Hal ini memang mudah dipahami. Mengapa? Karena untuk mengukur kinerja organisasi dibutuhkan lebih banyak alat ukurnya, termasuk kinerja keuangan, kepuasan pelanggan, kepuasan karyawan dan sebagainya.
Apalagi, kecerdasan ini merupakan gabungan dari 27 kompetensi di mana masing-masing kompetensi itu belum pernah diukur tersendiri peranannya dalam meningkatkan kinerja yang unggul.
Goleman pun menyadari hal itu. Ia mampu mendemonstrasikan bahwa kecerdasan emosi ini bisa meningkatkan kinerja, namun perannya itu harus melalui kecakapan emosi. Tapi, kecakapan emosi itu juga tidak berperan sendirian. Kecakapan emosi mampu mempengaruhi kinerja sejalan dengan iklim organisasi dan juga tuntutan kerja yang dianggap moderat oleh karyawan.
Nilai-nilai (values) pribadi seseorang, termasuk kecerdasan emosi, akan menjelma menjadi adaptasi seseorang terhadap lingkungannya. Pada gilirannya, adaptasi ini akan mempengaruhi perilaku seseorang, dan akhirnya akan berpengaruh pada kinerjanya. Tapi, adaptasi dan perilaku seseorang itu amat tergantung kepada kecocokan antara nilai-nilai pribadi orang itu dengan norma-norma organisasi.
Contoh, seorang karyawan yang jujur. Sepanjang hidupnya orang itu berusaha sekuatnya untuk jujur. Ketika ia bekerja di perusahaan yang menghalalkan segala cara, jelas kejujuran itu menemui benturan yang berat. Orang yang memiliki kecerdasan emosi tinggi yang ditandai oleh empati dan kesadaran diri, akan menemukan ekspresi yang pas ketika ia bekerja di perusahaan yang iklim perusahaan memang mendukung nilai-nilai moral.
Ketika kadar kesesuaiannya rendah, yang akan terjadi adalah, mungkin orang itu akan mengubah nilai-nilai yang selama ini dipegangnya. Atau, malah akan terjadi konflik antara dirinya dan perusahaan, atau yang terakhir, ia akan pergi meninggalkan perusahaan itu.
Seperti uraian di atas, Goleman berpendapat bahwa kecerdasan emosi merupakan landasan dari kecakapan emosi, di mana kecakapan emosi ini merupakan penyebab terjadinya peningkatan kinerja. Kecerdasan ini akan mempertinggi potensi karyawan dalam belajar, sedangkan kecakapan emosi akan menjadikan potensi itu menjadi keahlian dalam menjalankan tugas.

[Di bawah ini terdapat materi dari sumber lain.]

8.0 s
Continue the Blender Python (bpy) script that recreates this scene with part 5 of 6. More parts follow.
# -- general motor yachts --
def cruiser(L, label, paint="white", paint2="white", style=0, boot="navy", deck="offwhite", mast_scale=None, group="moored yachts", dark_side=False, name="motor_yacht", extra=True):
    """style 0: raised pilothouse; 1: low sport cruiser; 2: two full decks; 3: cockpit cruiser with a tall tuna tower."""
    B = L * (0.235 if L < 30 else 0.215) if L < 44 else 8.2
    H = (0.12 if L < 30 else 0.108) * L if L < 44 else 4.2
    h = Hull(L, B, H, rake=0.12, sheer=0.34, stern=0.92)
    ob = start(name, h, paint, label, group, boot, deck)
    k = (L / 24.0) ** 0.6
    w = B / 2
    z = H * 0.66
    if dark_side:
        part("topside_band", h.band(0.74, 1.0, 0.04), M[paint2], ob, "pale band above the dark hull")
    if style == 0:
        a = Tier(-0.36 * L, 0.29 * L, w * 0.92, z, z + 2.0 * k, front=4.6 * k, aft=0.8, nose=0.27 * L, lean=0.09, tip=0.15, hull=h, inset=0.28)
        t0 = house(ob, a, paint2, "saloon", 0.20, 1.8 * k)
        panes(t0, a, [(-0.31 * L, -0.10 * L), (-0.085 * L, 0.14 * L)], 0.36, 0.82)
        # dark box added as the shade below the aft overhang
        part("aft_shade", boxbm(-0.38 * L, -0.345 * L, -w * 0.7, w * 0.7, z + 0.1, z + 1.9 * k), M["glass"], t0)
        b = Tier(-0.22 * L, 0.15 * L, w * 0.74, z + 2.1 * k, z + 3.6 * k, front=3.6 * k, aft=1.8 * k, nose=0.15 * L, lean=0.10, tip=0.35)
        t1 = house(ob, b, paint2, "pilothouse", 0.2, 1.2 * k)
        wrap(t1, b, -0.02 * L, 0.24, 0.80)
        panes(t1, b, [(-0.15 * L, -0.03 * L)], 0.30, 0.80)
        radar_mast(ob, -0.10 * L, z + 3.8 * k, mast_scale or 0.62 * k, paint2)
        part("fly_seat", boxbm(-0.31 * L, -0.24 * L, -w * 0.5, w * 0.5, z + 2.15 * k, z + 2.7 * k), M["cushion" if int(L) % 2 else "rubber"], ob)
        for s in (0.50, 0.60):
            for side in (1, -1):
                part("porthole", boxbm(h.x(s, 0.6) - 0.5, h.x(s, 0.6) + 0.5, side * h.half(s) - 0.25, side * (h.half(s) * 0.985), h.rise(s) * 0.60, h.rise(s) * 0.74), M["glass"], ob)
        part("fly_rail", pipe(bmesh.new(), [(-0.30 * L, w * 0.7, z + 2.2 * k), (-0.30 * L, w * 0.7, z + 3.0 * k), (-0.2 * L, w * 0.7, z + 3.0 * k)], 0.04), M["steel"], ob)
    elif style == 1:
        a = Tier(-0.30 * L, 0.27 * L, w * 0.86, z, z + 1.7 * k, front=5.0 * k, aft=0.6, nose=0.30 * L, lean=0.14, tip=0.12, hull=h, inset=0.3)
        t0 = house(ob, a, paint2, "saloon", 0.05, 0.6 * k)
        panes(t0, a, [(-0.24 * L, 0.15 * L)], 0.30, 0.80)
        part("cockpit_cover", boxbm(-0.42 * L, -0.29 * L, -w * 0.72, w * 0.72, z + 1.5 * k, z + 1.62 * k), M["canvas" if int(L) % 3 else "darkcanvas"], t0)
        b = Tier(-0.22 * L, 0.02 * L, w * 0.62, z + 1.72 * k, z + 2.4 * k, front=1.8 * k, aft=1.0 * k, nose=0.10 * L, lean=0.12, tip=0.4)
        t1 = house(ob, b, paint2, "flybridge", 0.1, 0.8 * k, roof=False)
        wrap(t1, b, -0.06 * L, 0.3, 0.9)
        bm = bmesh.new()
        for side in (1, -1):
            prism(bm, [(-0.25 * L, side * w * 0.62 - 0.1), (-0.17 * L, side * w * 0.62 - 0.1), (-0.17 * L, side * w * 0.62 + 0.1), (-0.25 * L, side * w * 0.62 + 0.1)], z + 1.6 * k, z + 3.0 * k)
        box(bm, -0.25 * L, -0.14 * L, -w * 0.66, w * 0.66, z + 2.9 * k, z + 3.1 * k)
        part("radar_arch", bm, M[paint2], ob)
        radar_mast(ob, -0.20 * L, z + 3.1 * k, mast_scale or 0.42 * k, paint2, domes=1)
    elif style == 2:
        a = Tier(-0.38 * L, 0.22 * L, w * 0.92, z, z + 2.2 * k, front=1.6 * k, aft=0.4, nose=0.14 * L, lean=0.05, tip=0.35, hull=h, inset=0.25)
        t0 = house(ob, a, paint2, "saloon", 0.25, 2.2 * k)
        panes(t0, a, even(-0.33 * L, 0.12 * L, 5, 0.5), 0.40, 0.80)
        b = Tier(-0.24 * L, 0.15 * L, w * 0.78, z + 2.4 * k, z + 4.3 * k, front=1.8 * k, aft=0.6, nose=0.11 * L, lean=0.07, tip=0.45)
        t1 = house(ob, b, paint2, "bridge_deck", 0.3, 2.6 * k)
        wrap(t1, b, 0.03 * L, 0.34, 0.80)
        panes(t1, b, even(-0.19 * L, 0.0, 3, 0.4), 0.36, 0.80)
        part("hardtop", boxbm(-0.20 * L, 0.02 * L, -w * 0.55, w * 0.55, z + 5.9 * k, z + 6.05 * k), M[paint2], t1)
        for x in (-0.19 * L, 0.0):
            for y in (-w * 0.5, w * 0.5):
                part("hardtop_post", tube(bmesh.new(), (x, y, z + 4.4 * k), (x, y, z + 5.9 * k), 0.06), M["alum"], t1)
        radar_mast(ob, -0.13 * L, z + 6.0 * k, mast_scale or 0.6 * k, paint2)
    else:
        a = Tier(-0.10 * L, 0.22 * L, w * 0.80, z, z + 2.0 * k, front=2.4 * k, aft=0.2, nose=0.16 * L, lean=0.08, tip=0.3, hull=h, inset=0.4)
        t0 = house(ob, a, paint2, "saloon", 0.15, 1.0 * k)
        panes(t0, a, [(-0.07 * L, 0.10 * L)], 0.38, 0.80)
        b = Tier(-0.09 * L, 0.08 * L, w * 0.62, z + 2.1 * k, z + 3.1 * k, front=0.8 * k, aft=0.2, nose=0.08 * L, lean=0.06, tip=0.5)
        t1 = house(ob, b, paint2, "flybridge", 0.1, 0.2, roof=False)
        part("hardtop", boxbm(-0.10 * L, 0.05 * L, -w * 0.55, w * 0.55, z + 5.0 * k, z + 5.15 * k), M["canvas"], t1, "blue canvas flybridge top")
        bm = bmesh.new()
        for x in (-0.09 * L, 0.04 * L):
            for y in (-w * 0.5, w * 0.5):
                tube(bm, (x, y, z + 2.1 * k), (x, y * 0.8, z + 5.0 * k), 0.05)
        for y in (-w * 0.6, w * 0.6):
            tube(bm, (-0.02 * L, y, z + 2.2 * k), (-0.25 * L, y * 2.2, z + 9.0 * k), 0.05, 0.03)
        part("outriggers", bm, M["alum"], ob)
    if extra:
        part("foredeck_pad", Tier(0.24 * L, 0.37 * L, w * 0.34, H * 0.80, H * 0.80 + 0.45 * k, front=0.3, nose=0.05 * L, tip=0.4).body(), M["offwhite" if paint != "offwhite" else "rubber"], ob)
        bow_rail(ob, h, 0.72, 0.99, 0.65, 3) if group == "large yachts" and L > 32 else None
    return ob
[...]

Kecerdasan emosi ini, yang merupakan sifat pribadi, hanya menunjukkan bahwa karyawan memiliki kemampuan untuk belajar meningkatkan kompetensinya. Memiliki kemampuan semacam ini baru berarti banyak jika kecerdasan itu sudah diterapkan dalam bentuk keterampilan atau keahlian.

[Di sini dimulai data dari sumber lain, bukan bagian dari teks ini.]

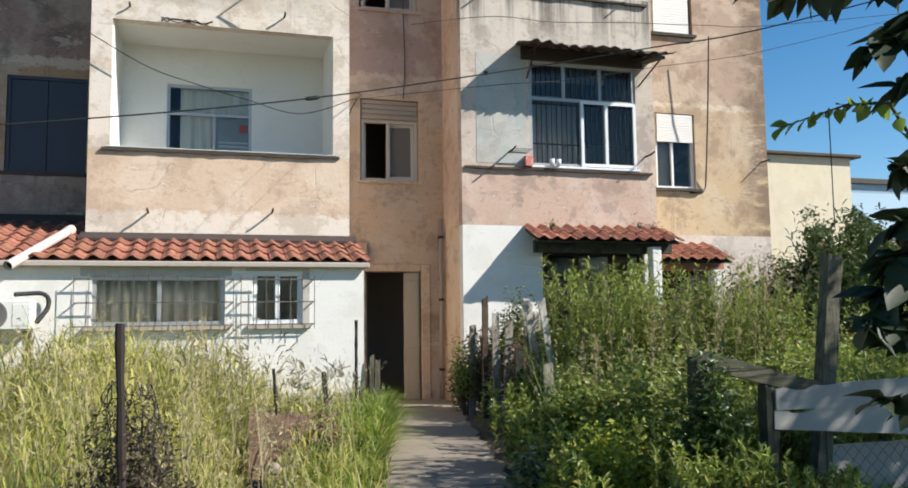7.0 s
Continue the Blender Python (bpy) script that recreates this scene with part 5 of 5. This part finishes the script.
def make_near_tree():
    tree = thing("young_tree", "young tree overhanging the path, leaves coloured dark as in silhouette", "tree")
    g = random.Random(21)
    bm = bmesh.new()
    tube(bm, [(1.25, 2.55, -0.05), (1.2, 2.5, 0.7), (1.08, 2.42, 1.5), (1.0, 2.3, 2.3), (0.9, 2.1, 2.9)], [0.05, 0.045, 0.036, 0.026, 0.014], 10)
    trunk = part("trunk", bm, TWIG, tree, smooth=True)
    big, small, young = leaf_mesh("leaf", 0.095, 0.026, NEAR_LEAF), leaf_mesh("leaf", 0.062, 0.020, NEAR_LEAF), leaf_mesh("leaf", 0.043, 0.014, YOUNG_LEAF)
    branches = (
        ([(1.06, 2.4, 1.62), (0.72, 2.25, 1.72), (0.52, 2.13, 1.785), (0.38, 2.1, 1.765), (0.265, 2.17, 1.725)], young, 34, 0.42, 1.3),
        ([(1.0, 2.3, 2.2), (0.7, 2.15, 2.12), (0.48, 2.05, 2.05), (0.27, 2.08, 2.02), (0.14, 2.13, 2.04)], big, 40, 0.4, 1.1),
        ([(1.02, 2.35, 2.05), (0.72, 2.15, 2.02), (0.48, 2.04, 1.94), (0.31, 2.02, 1.86)], big, 38, 0.45, 0.9),
        ([(1.02, 2.35, 2.0), (0.72, 2.1, 1.95), (0.50, 2.0, 1.86), (0.35, 1.98, 1.77)], big, 32, 0.5, 0.9),
        ([(1.07, 2.42, 1.55), (0.8, 2.25, 1.68), (0.56, 2.1, 1.68), (0.38, 2.05, 1.62)], big, 36, 0.5, 0.9),
        ([(1.07, 2.42, 1.5), (0.8, 2.25, 1.58), (0.55, 2.1, 1.55), (0.37, 2.06, 1.50)], big, 38, 0.5, 0.9),
        ([(1.1, 2.42, 1.4), (0.82, 2.28, 1.46), (0.58, 2.12, 1.44), (0.38, 2.06, 1.40)], big, 38, 0.5, 0.9),
        ([(1.12, 2.44, 1.25), (0.85, 2.25, 1.32), (0.58, 2.12, 1.28), (0.38, 2.1, 1.28)], big, 28, 0.45, 0.9),
        ([(1.15, 2.46, 1.0), (0.85, 2.25, 1.05), (0.55, 2.12, 1.12), (0.33, 2.1, 1.15)], big, 18, 0.55, 0.9),
        ([(1.0, 2.3, 2.3), (0.82, 2.0, 2.25), (0.66, 1.8, 2.08), (0.55, 1.74, 1.9)], big, 26, 0.4, 0.9),
        ([(1.06, 2.4, 1.7), (0.85, 2.1, 1.75), (0.66, 1.9, 1.7), (0.54, 1.85, 1.6)], big, 26, 0.4, 0.9),
        ([(1.1, 2.42, 1.45), (0.8, 2.2, 1.5), (0.52, 2.08, 1.46), (0.35, 2.06, 1.43)], big, 38, 0.45, 0.9),
        ([(1.12, 2.44, 1.2), (0.8, 2.2, 1.3), (0.5, 2.1, 1.33), (0.31, 2.1, 1.30)], big, 32, 0.45, 0.9),
        ([(1.12, 2.44, 1.3), (0.8, 2.3, 1.38), (0.52, 2.15, 1.38), (0.38, 2.12, 1.36)], big, 32, 0.45, 0.9),
        ([(0.95, 2.2, 2.6), (1.3, 2.0, 2.9), (1.6, 1.8, 3.0)], big, 22, 0.1, 0.9),
    )
    for pts, me, count, start, droop in branches:
        pts = [(x + (0.0 if me is young else 0.07 * k / (len(pts) - 1)), y, z) for k, (x, y, z) in enumerate(pts)]
        bm = bmesh.new()
        n = len(pts)
        tube(bm, pts, [(0.006 if me is young else 0.012) * (1 - 0.8 * i / (n - 1)) for i in range(n)], 6)
        br = part("branch", bm, TWIG, tree, smooth=True)
        for i in range(count):
            t = start + (1 - start) * (i + g.random()) / count
            f = min(t, 0.999) * (n - 1)
            k = int(f)
            p = Vector(pts[k]).lerp(Vector(pts[k + 1]), f - k)
            along = (Vector(pts[k + 1]) - Vector(pts[k])).normalized()
            d = along * g.uniform(0.1, 0.9) + Vector((g.uniform(-1, 1), g.uniform(-1, 1), g.uniform(-droop, 0.45)))
            q = d.normalized().to_track_quat("Y", "Z") @ Euler((0, g.uniform(-0.9, 0.9), 0)).to_quaternion()
            s = g.uniform(0.7, 1.15)
            shared("leaf", me, br, Matrix.LocRotScale(p, q, (s, s, s)))


make_near_tree()


def make_tendril():
    bm = bmesh.new()
    tube(bm, [(0.335, 2.105, 1.755), (0.337, 2.107, 1.66), (0.334, 2.104, 1.5)], 0.0012, 5)
    tagged(part("tendril", bm, TWIG), "thin dry tendril hanging from a twig", "twig")


make_tendril()


def make_shade_tree():
    """An unseen broad tree, added to shade the fence and the path."""
    tree = thing("broad_tree", "broad leafy tree shading the garden fence and path", "tree")
    g = np.random.default_rng(91)
    base = Vector((8.3, 1.9, -0.05))
    bm = bmesh.new()
    tube(bm, [base, base + Vector((-0.05, 0.05, 1.2)), base + Vector((-0.2, 0.3, 2.4)), base + Vector((-0.4, 0.6, 3.4))], [0.17, 0.14, 0.11, 0.07], 12)
    part("trunk", bm, TWIG, tree, smooth=True)
    tips = []
    for i in range(13):
        a = 6.28 * i / 13 + g.uniform(-0.2, 0.2)
        r = g.uniform(1.1, 2.2)
        s0 = base + Vector((-0.3, 0.5, g.uniform(1.9, 3.3)))
        e = Vector((7.8 + r * math.cos(a), 2.5 + r * math.sin(a), g.uniform(3.2, 4.9)))
        bm = bmesh.new()
        mid = (s0 + e) / 2 + Vector((0, 0, 0.25))
        tube(bm, [s0, mid, e], [0.05, 0.03, 0.01], 7)
        part("limb", bm, TWIG, tree, smooth=True)
        tips.append((s0, mid, e))
    cs = []
    for i in range(330):
        s0, mid, e = tips[g.integers(len(tips))]
        t = g.uniform(0.45, 1.1)
        q = s0 * (1 - t) ** 2 + mid * (2 * t * (1 - t)) + e * t * t
        q = np.array(q) + g.normal(0, 0.28, 3)
        # leave out clumps whose shade would fall on the sunlit weeds by the path
        if q[0] - 1.13 * q[2] > 1.7 or q[1] + 0.645 * q[2] > 6.4:
            cs.append(q)
    # extra limb, placed so that its leaves shade the path
    for x, y, z, k in ((5.5, 4.5, 4.2, 24),):
        bm = bmesh.new()
        tube(bm, [base + Vector((-0.35, 0.55, 2.9)), ((base.x + x) / 2, (base.y + y) / 2 + 0.4, 4.0), (x, y, z)], [0.045, 0.028, 0.01], 7)
        part("limb", bm, TWIG, tree, smooth=True)
        cs.extend(np.array((x, y, z)) + g.normal(0, 1, (k, 3)) * np.array((0.26, 0.5, 0.22)))
    c = np.repeat(np.array(cs), 34, 0)
    c += g.normal(0, 0.12, c.shape)
    d = g.normal(0, 1, c.shape)
    d[:, 2] = d[:, 2] * 0.5 - 0.3
    L = g.uniform(0.6, 1.2, len(c)) * 0.1
    v, f = leaves(c, d, g.normal(0, 0.5, c.shape) + np.array([0, 0, 1.0]), L, L * 0.3)
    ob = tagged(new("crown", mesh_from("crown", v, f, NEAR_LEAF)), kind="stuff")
    ob.parent = tree


make_shade_tree()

Goleman memberi analogi tentang pelatihan menyanyi. Ada orang yang modal suaranya bagus. Namun jika orang itu tidak memperoleh pelatihan yang memadai untuk menjadi penyanyi, maka orang itu tidak akan pernah menjadi penyanyi terkenal.
Kecerdasan ini jika dipadu dengan kecerdasan sosial lain (termasuk kecakapan emosi) akan mampu membangun hubungan yang harmonis dengan karyawan lain dan mampu menyelesaikan konflik-konflik yang terjadi di perusahaan.
Apa kesimpulan dari tulisan ini? Kecerdasan emosi ternyata baru berupa semacam bakat alam, walau bisa dipelajari, dan yang penting harus diujudkan dalam kecakapan emosi. Ketika sudah berujud kecakapan emosi, seperti kemampuan untuk tetap termotivasi walau banyak mengalami kegagalan dan penolakan, baru akan terwujud kinerja yang sering didengung-dengungkan oleh para pakar.